The Right loves to defend gun rights, and the Left loves to defend access to welfare.

However, any casual observer can observe that partisans on both sides make the same structural arguments, even though the content may be different.

Gun control and welfare reform are often advocated from voices on the far left and far right, respectively. Both voices use high profile examples to make their point. Both voices tend to use top down approaches to reform. Neither voice is worried about the impact that top down approaches will have on legitimate users.

For example, anytime their is a high profile shooting, reformers come swooping in and offer a sweeping top down reform so that the problem will never happen again. Invariably resistance comes from the other side of the aisle. The argument is made that the proposed sweeping change will hurt legitimate users of guns.

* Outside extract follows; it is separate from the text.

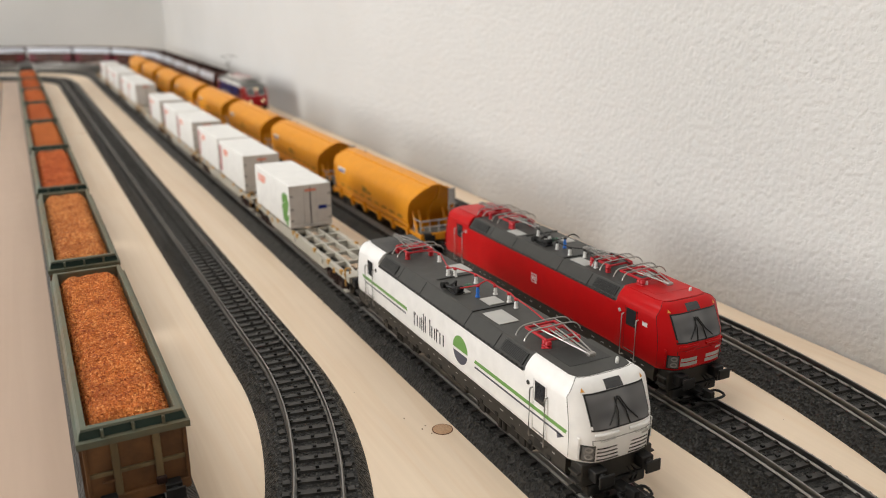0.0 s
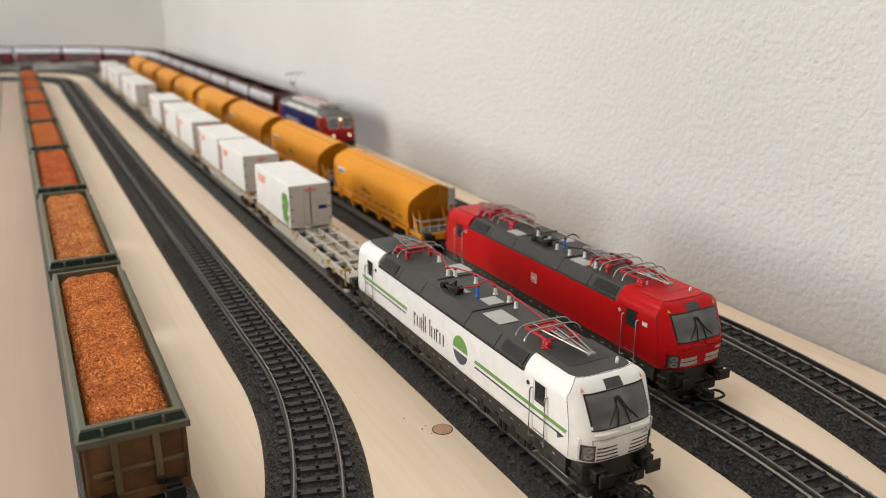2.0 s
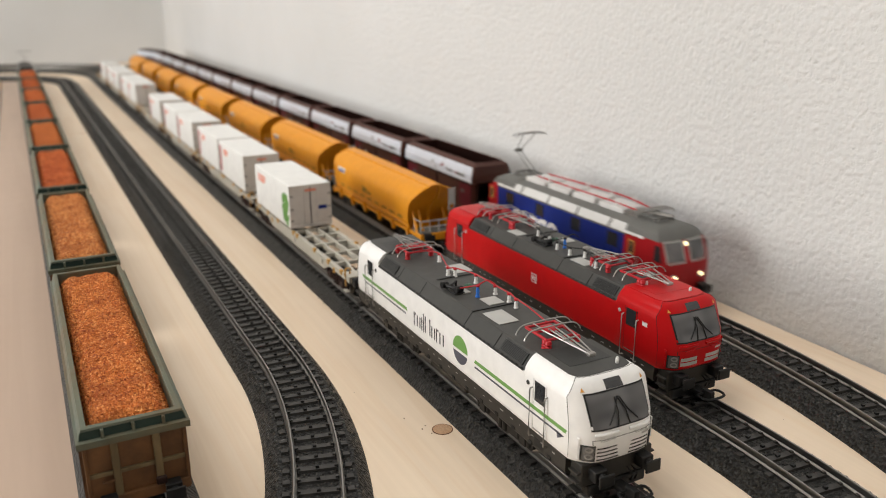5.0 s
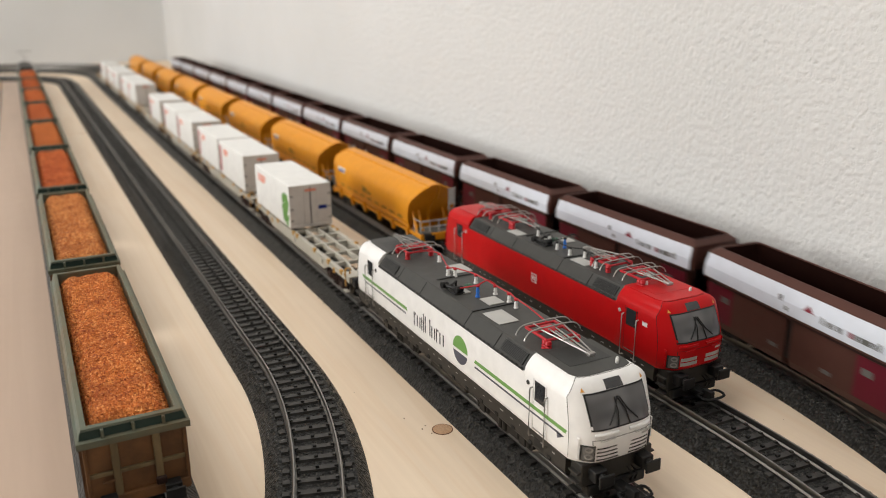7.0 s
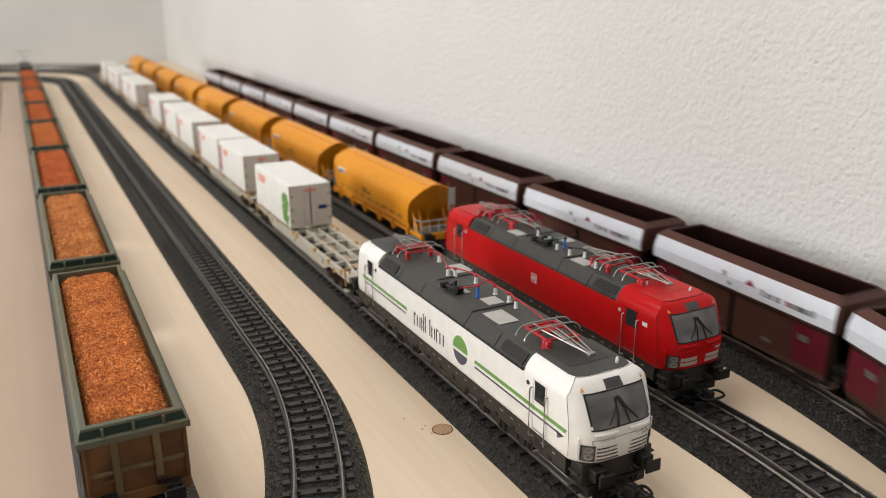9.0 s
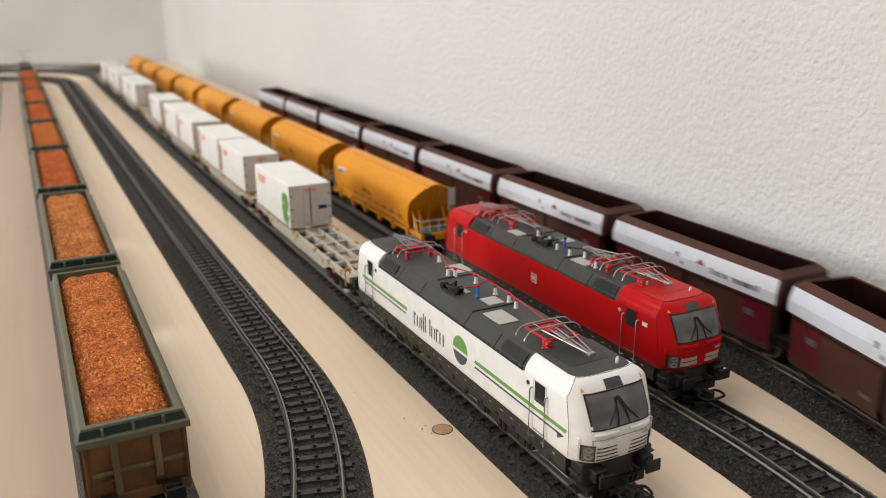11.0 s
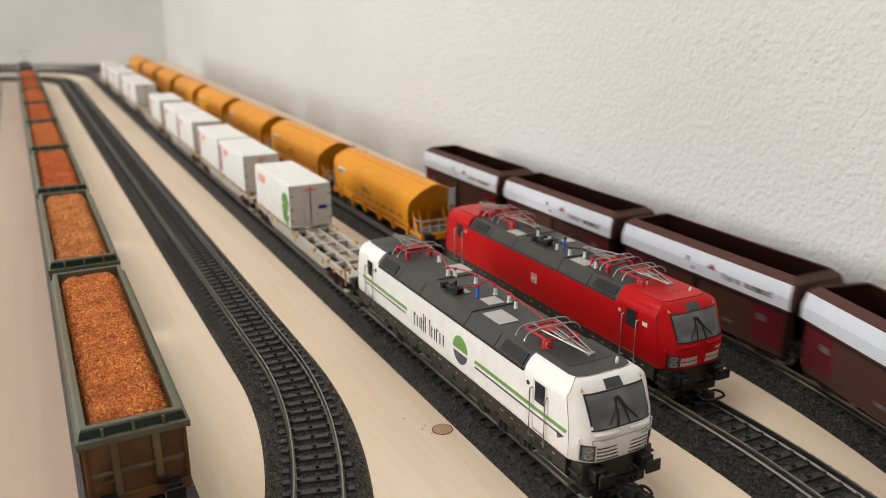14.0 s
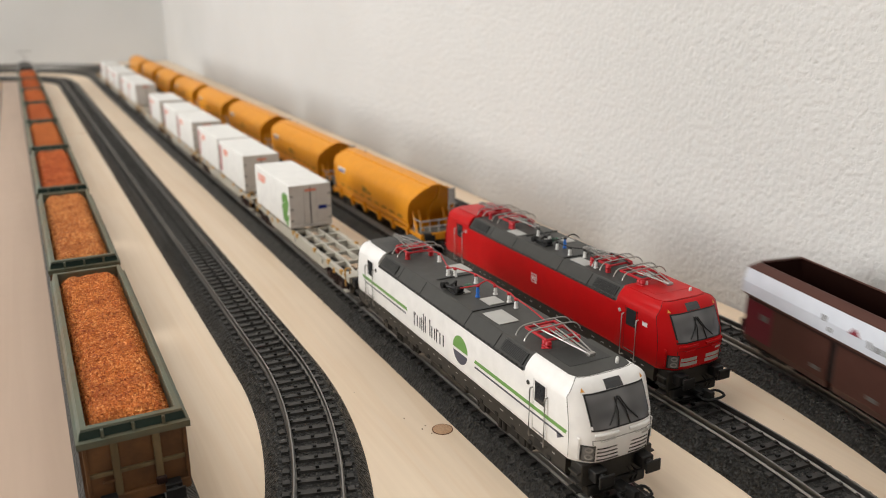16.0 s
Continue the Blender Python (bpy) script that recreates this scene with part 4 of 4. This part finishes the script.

But then when there is a high profile case of welfare fraud, the same people who opposed sweeping top down reforms to gun control are proposing sweeping top down reforms to welfare reform. Meanwhile, defenders of welfare will make the same structural argument that said sweeping reforms will hurt legitimate users of welfare.

This is frustrating.

Bills proposed by legislators often have spectacular names such as "Personal Responsibility and Work Opportunity Act of 1996" or the "Violent Crime Control and Law Enforcement Act of 1994". Surely these massive sweeping changes to law will deliver the desired outcomes.

But sometimes they don't.

What the 1994 law actually accomplished is debatable. And that which the 1996 law accomplished is also debatable.

Sure, one can argue that access to guns is a Constitutional right protected by the Second Amendment. But one could also argue that access to welfare is a Constitutional right protected by extension of the Tenth Amendment and even Fourteenth Amendment.

The title of a bill or the intention of a bill is not enough. We have to look at the unintended consequences. We have to look to see if we are going to do more harm than good. We have to see if we are going to exclude people from getting benefits that they previously paid into when they were working, or that we provide people with disabilities precisely because are a compassionate society who takes care of those truly in need.

When tinkering with these important programs it is imperative to remember that a lot of harm can be done when using a broad approach. We need to use a scalpel not a broadsword.

As frustrating as high profile events are, it is important to remember that high profile events are high profile precisely because they are unusual and unlikely. Making policy based on high profile events is a surefire way to overreact and make inefficient and, worse, ineffective policy. A high profile event is good time find out where a shortcoming of a policy or a failure of a policy might reside, but a high profile event is not necessarily what policy should target. Doing so would result in the majority of cases being marginalized and a strategy designed around an unlikely event.

If there were a button to push that would eliminate waste, fraud and abuse in welfare without negatively affecting the legitimate users of welfare, or reduce gun crimes without negatively affecting the legitimate users of guns, every legislator, Democrat and Republican, would push that button.